Return the material word for word. Do not include the pictures.

┏━━

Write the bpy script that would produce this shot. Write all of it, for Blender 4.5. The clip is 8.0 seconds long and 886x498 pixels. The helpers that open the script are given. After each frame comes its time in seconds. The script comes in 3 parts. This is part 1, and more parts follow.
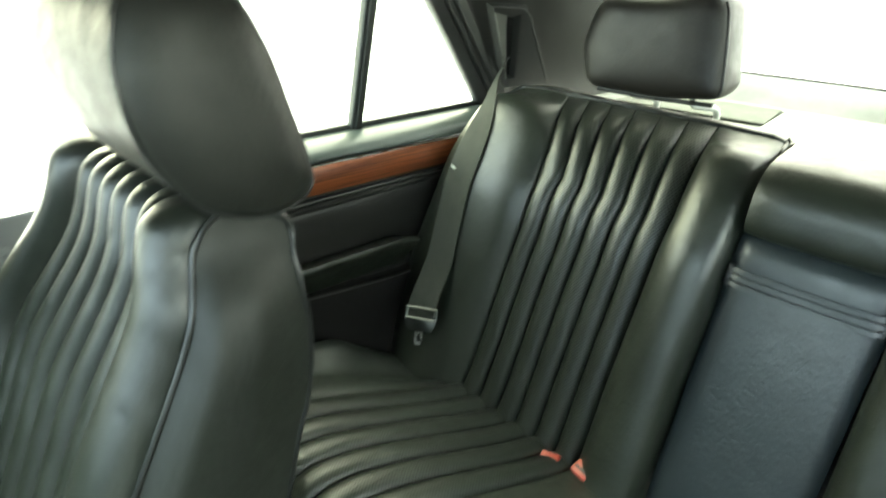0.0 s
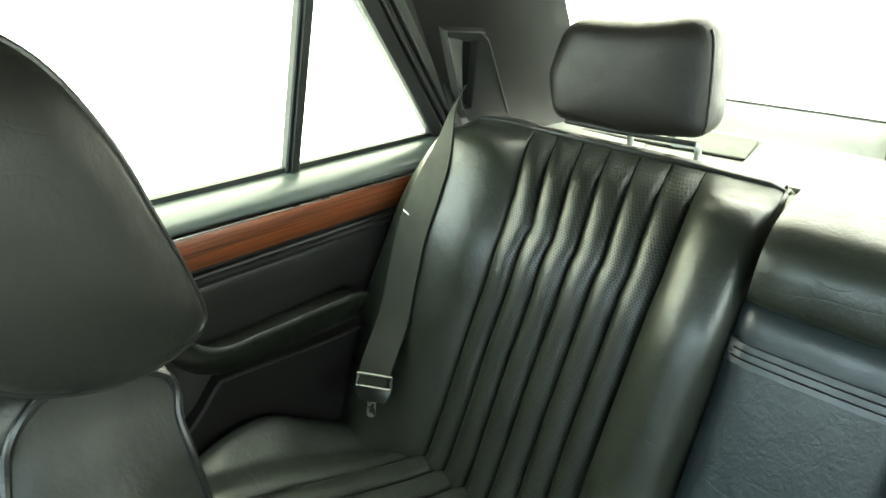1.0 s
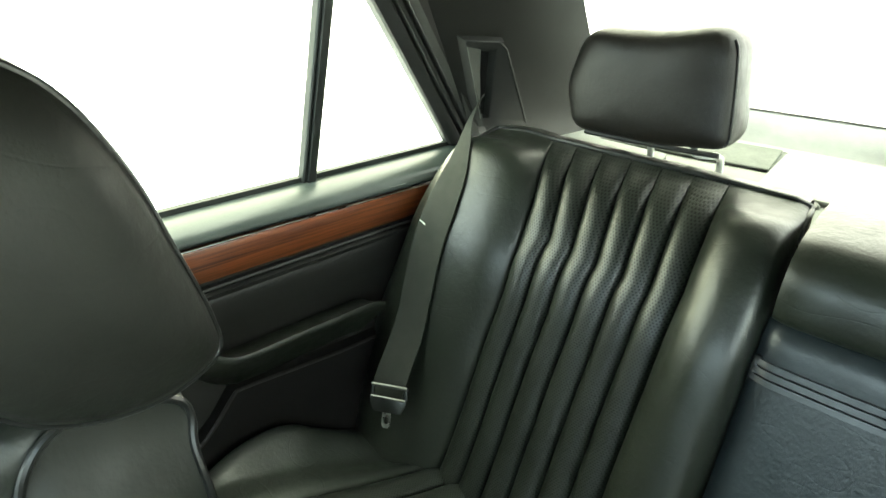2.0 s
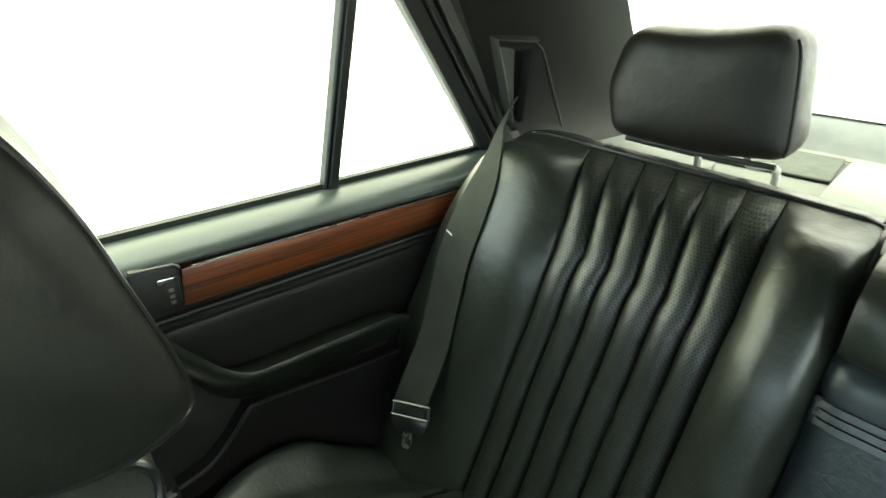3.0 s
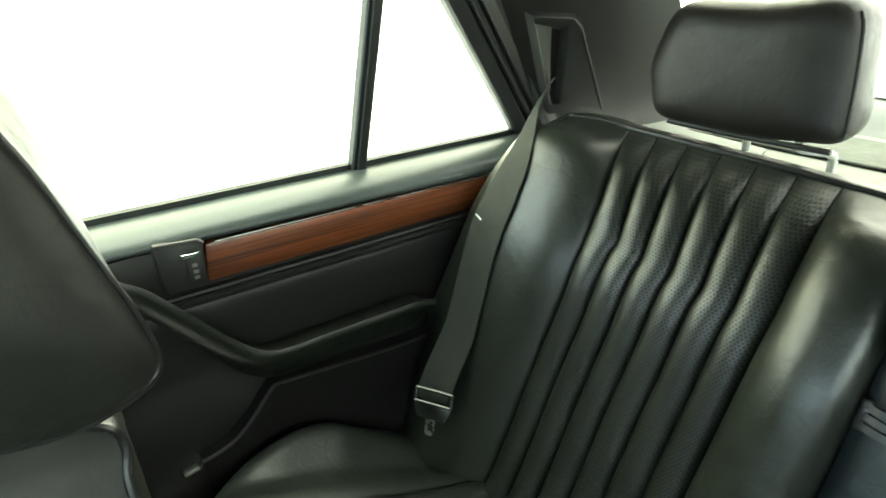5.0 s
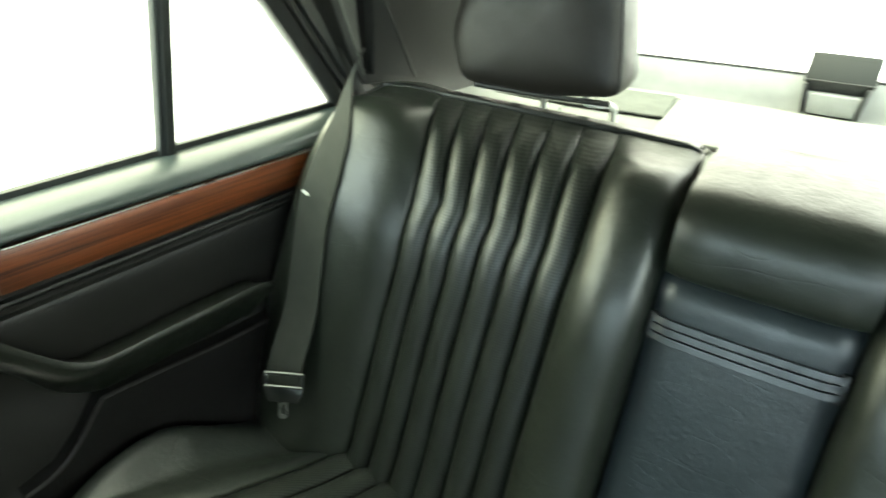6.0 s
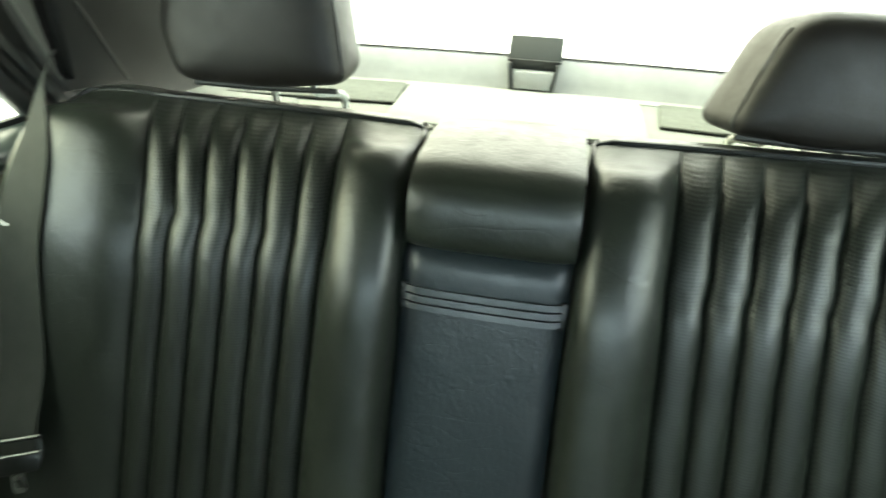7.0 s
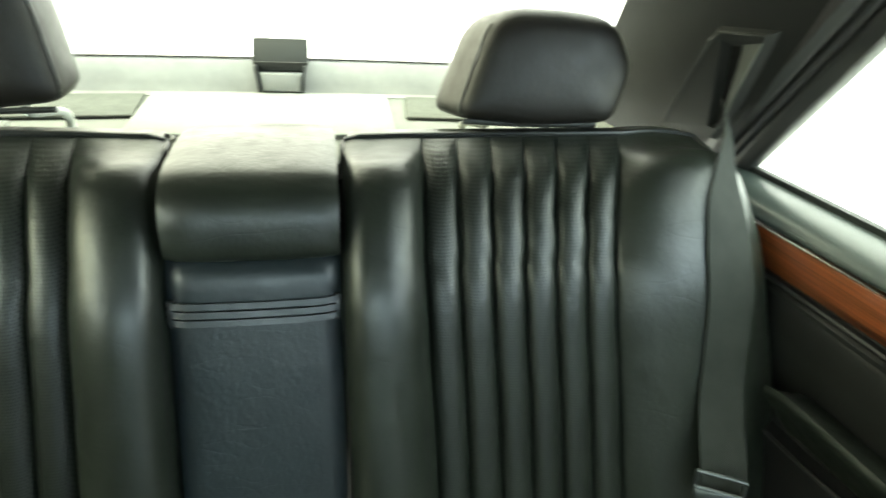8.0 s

┗━━

(In response)
Write the bpy script that would produce this shot. Write all of it, for Blender 4.5. The clip is 8.0 seconds long and 886x498 pixels. The helpers that open the script are given. After each frame comes its time in seconds. The script comes in 3 parts. This is part 1, and more parts follow.
0.0 s
1.0 s
2.0 s
3.0 s
5.0 s
6.0 s
7.0 s
8.0 s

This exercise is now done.